# Abel, Niels Henrik (1802–1829)

Niels Abel was a Norwegian mathematician born at Findö, Christiansand, who, independently of his contemporary Évariste Galois, pioneered group theory and proved that there are no algebraic solutions of the general quintic equation. Both Abel and Galois died tragically young – Abel of tuberculosis, Galois in a duel.

While a student in Christiania (now Oslo), Abel thought he had discovered how to solve the general quintic algebraically, but soon corrected himself in a famous pamphlet published in 1824. In this early paper, Abel showed the impossibility of solving the general quintic by means of radicals, thus laying to rest a problem that had perplexed mathematicians since the mid-16th century.

Abel, chronically poor throughout his life, was granted a small stipend by the Norwegian government that allowed him to go on a mathematical tour of Germany and France.

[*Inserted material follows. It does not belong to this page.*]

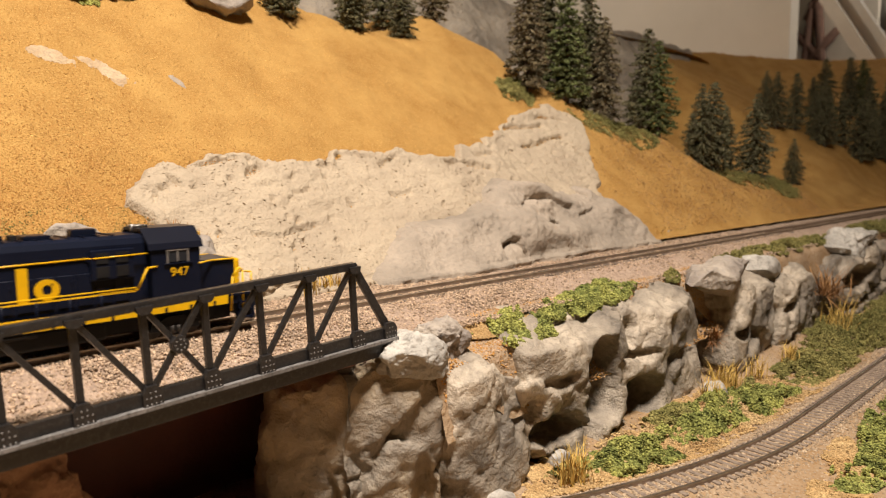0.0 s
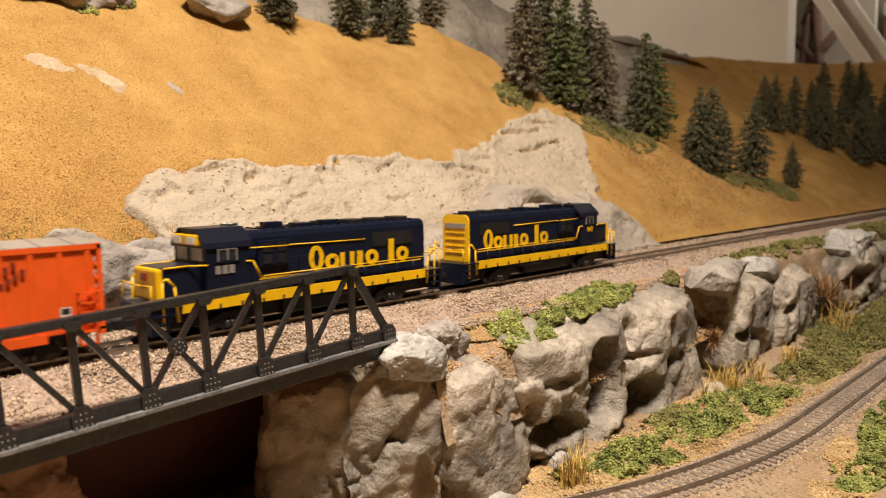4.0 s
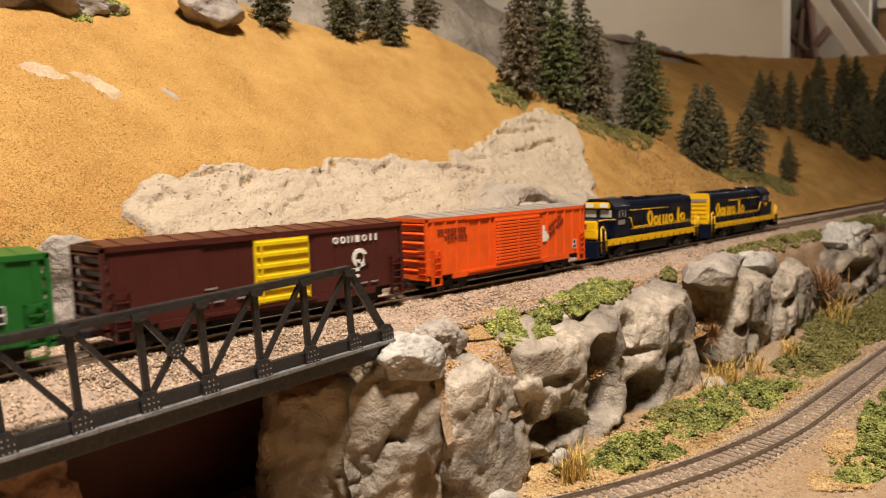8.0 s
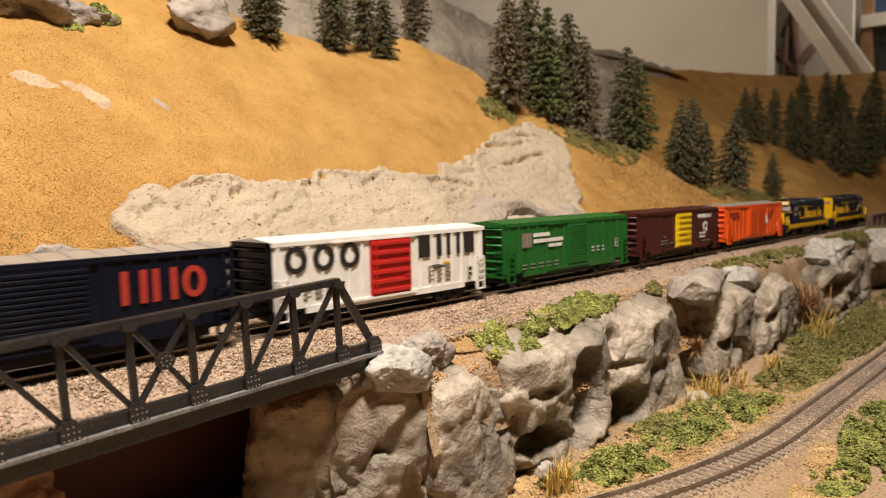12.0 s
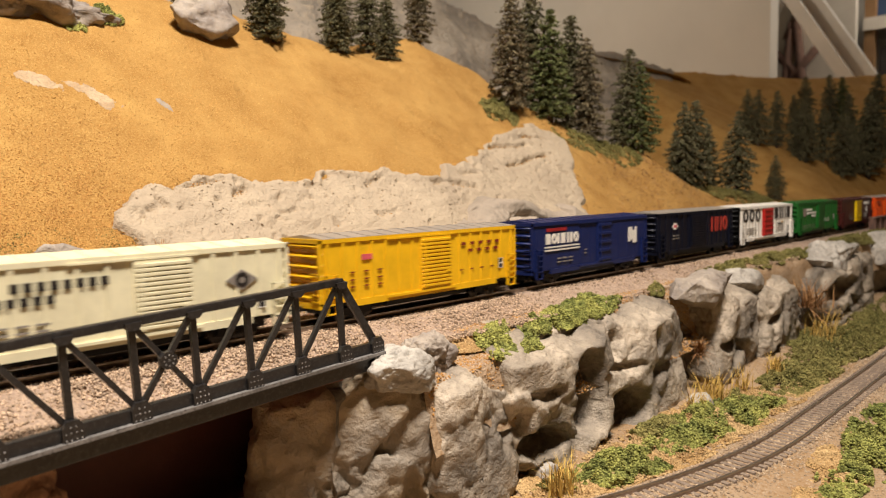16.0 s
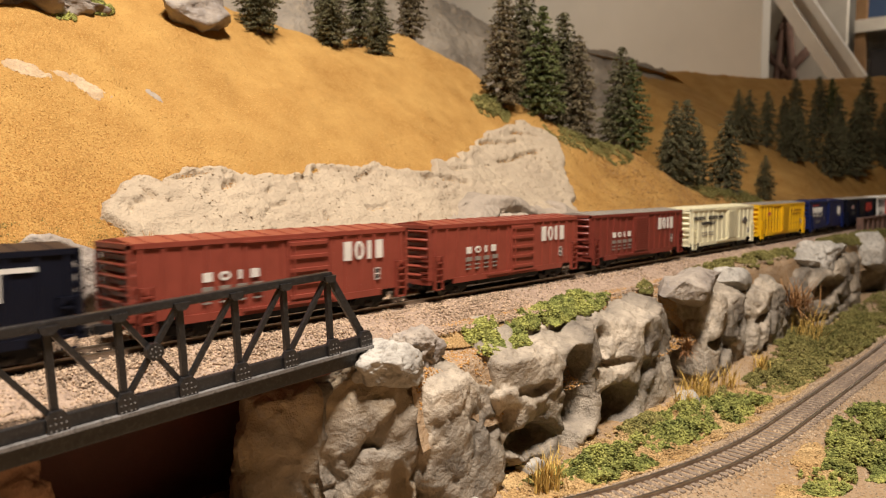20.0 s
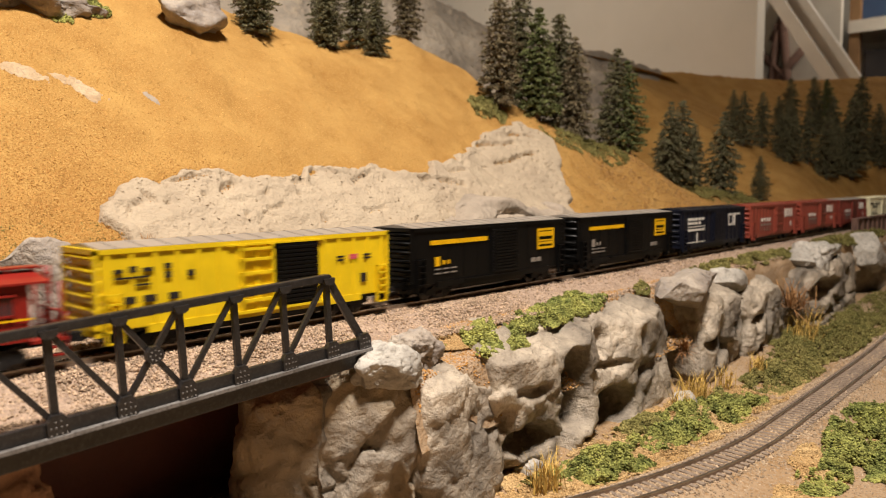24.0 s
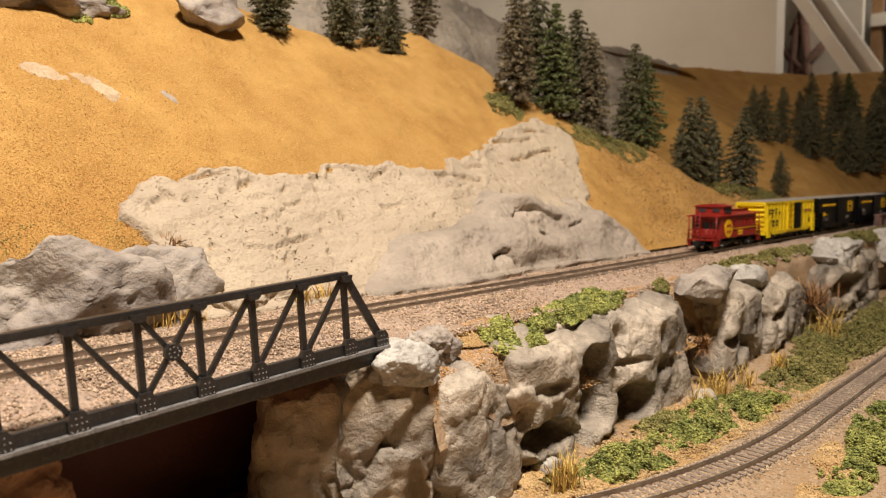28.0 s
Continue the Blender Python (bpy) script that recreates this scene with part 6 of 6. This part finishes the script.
# ---- far end and room things ----
def far_things():
    g = thing("plate_girder_bridge", "small dark plate girder beside the far track", "bridge", (0.90, -0.0215, -0.008))
    part("web", boxes("web", [(-0.152, 0.10, -0.0015, 0.0015, 0, 0.0175)], "rusty"), g)
    part("flange", boxes("flange", [(-0.152, 0.10, -0.003, 0.003, 0.0175, 0.0187), (-0.152, 0.10, -0.003, 0.003, -0.0012, 0)], "rusty"), g)
    st = boxes("stiffener", [(-0.0009, 0.0009, -0.0028, 0.0028, 0, 0.0175)], "rusty")
    for i in range(14):
        part("stiffener", st, g, at=Matrix.Translation((-0.150 + i * 0.0190, 0, 0)))
    b = thing("stair_stringer", "white painted diagonal wooden brace in the room", "brace")
    b.matrix_world = pose(2.55, 0.510, 0.47, 0, 0, 0)
    lean = Matrix.Rotation(radians(-32), 4, "X")
    part("board", bevelled("board", [(-0.02, 0.02, -0.045, 0.030, -0.62, 0.9)], "white_wood", 0.003), b, at=lean)
    part("edge_strip", bevelled("edge_strip", [(-0.07, -0.022, 0.000, 0.038, -0.62, 0.9)], "white_wood", 0.003), b, at=lean)
    p = thing("picture_board", "pale board with rusty brown crossing timbers", "board", (3.35, 0.86, 0.10))
    part("panel", bevelled("panel", [(0, 0.03, -0.20, 0.22, 0, 1.2)], "white_wood", 0.003), p)
    for y0, z0, y1, z1 in ((0.09, 0.02, 0.04, 0.62), (-0.04, 0.02, 0.02, 0.62), (0.12, 0.30, -0.08, 0.52), (-0.08, 0.30, 0.12, 0.52), (0.10, 0.10, -0.02, 0.30), (-0.06, 0.10, 0.08, 0.34), (0.06, 0.55, -0.02, 0.75)):
        part("timber", rods("timber", [((-0.02, y0, z0), (-0.02, y1, z1))], 0.018, "rusty", 6), p)
    s = thing("storage_rack", "wooden storage rack holding a blue crate and a dark case", "shelf", (3.45, 0.45, 0))
    part("upright", boxes("upright", [(-0.02, 0.02, 0.16, 0.20, -1.1, 1.1)], "cardboard"), s)
    part("upright", boxes("upright", [(-0.02, 0.02, -0.50, -0.46, -1.1, 1.1)], "cardboard"), s)
    for z in (0.28, 0.66):
        part("shelf_board", boxes("shelf_board", [(-0.03, 0.30, -0.50, 0.20, z, z + 0.05)], "white_wood"), s)
    thing("blue_crate", "deep blue plastic crate on a rack", "crate", (3.46, 0.30, 0.712), data=bevelled("blue_crate", [(0, 0.24, -0.30, 0.32, 0, 0.34)], "blue_box", 0.01))
    thing("dark_case", "black equipment case on a rack", "case", (3.46, 0.30, 0.332), data=bevelled("dark_case", [(0, 0.24, -0.30, 0.30, 0, 0.26)], "dark_box", 0.01))


def motions():
    for k, o in CARS.items():
        off = k * PITCH
        walk(o, [(t, pose(s + off, 0, 0)) for t, s in TRAIN])
    walk(REAR_UNIT, [(t, pose(s + 0.9945, 0, 0, 0, 0, 180)) for t, s in TRAIN])
    walk(LEAD_UNIT, [(t, pose(s + 1.0060, 0, 0)) for t, s in TRAIN])
    walk(TAIL, [(t, pose(s - 0.8630, 0, 0)) for t, s in TRAIN])


room()
hillside()
outcrop()
strata()
base_ground()
cliff()
upper_track()
lower_track()
truss()
trees()
plants()
far_things()
CARS = cars()
REAR_UNIT = loco("dark blue and yellow locomotive running nose to the rear", False)
LEAD_UNIT = loco("dark blue and yellow locomotive leading the train", True)
TAIL = caboose()
motions()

In Berlin he met Leopold Crelle (1780–1856) and helped him found, in 1826, a famous journal, the first in the world devoted to mathematical research. Its first three volumes contained 22 of Abel's papers, ensuring lasting fame for both Abel and Crelle.

Abel revolutionized the important area of elliptic integrals with his theory of elliptic functions, contributed to the theory of infinite series, and founded the theory of commutative groups, known today as Abelian groups (see below). Yet his work was never properly appreciated during his life and, impoverished and ill, he returned to Norway unable to obtain a teaching position. Two days after his death, a delayed letter was delivered in which Abel was belatedly offered a post at the University of Berlin.

## Abelian group

An Abelian group is a group that is commutative – in other words, in which the result of multiplying one member of
the group by another is independent of the order of multiplication (i.e., *AB* = *BA*, where *A*, *B* are any two elements
in the group). Abelian groups are a generalization the arithmetic of addition of integers.

Abelian groups are of central importance in modern mathematics, most notably in algebraic topology. Examples of Abelian groups include the real numbers (under addition), the non-zero real numbers (under multiplication), and all cyclic groups, such as the integers (under addition). Compare with non-Abelian.